PROVIDED MATERIAL:
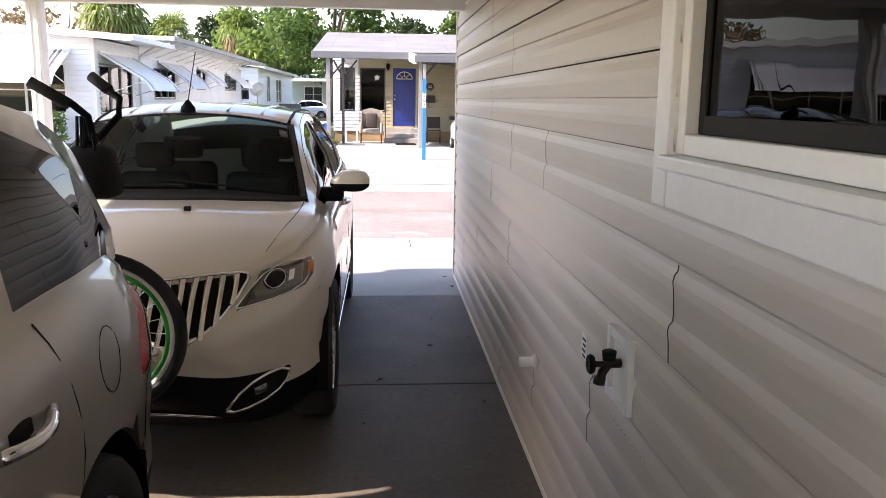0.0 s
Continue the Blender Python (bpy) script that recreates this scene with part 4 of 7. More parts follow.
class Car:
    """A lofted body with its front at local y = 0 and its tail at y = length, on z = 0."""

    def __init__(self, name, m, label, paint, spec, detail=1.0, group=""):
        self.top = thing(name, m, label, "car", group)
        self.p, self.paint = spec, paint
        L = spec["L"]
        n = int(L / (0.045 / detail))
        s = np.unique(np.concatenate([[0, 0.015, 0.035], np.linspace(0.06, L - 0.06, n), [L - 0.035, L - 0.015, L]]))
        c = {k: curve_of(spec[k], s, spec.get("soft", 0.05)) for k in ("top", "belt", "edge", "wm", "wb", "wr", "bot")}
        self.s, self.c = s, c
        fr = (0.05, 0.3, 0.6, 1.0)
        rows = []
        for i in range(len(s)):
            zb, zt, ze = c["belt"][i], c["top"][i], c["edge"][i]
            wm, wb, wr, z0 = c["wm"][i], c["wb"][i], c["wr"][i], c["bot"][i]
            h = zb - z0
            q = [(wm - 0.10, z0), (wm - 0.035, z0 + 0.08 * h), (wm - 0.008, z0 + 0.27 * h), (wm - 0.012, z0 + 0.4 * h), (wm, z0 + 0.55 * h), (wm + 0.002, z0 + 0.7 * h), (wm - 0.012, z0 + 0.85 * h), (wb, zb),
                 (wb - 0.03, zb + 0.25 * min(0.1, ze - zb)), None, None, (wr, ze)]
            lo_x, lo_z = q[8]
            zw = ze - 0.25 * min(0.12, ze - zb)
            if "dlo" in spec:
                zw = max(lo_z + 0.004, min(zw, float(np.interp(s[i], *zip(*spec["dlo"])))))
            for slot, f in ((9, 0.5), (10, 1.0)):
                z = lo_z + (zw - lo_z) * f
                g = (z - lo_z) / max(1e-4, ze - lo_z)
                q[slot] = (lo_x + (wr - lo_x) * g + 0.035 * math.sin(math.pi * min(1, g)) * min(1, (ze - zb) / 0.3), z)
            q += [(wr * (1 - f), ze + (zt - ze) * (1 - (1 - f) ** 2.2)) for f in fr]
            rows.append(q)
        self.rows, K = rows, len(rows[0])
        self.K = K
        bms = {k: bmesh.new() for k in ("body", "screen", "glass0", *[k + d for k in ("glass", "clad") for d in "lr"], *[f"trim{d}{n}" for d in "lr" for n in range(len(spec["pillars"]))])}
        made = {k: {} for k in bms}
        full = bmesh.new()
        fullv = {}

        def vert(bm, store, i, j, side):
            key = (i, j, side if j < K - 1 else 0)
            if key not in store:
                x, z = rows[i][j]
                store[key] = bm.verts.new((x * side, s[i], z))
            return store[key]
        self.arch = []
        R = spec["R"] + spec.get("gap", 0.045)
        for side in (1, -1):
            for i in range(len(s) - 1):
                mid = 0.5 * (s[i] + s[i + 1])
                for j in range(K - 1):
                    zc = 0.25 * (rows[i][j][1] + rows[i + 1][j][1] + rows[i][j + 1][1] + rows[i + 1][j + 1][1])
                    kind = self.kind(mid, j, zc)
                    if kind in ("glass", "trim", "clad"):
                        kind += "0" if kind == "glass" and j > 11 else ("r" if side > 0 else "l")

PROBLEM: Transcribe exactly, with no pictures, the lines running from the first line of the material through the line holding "lofted body with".

FULL ANSWER:
0.0 s
Continue the Blender Python (bpy) script that recreates this scene with part 4 of 7. More parts follow.
class Car:
    """A lofted body with its front at local y = 0 and its tail at y = length, on z = 0."""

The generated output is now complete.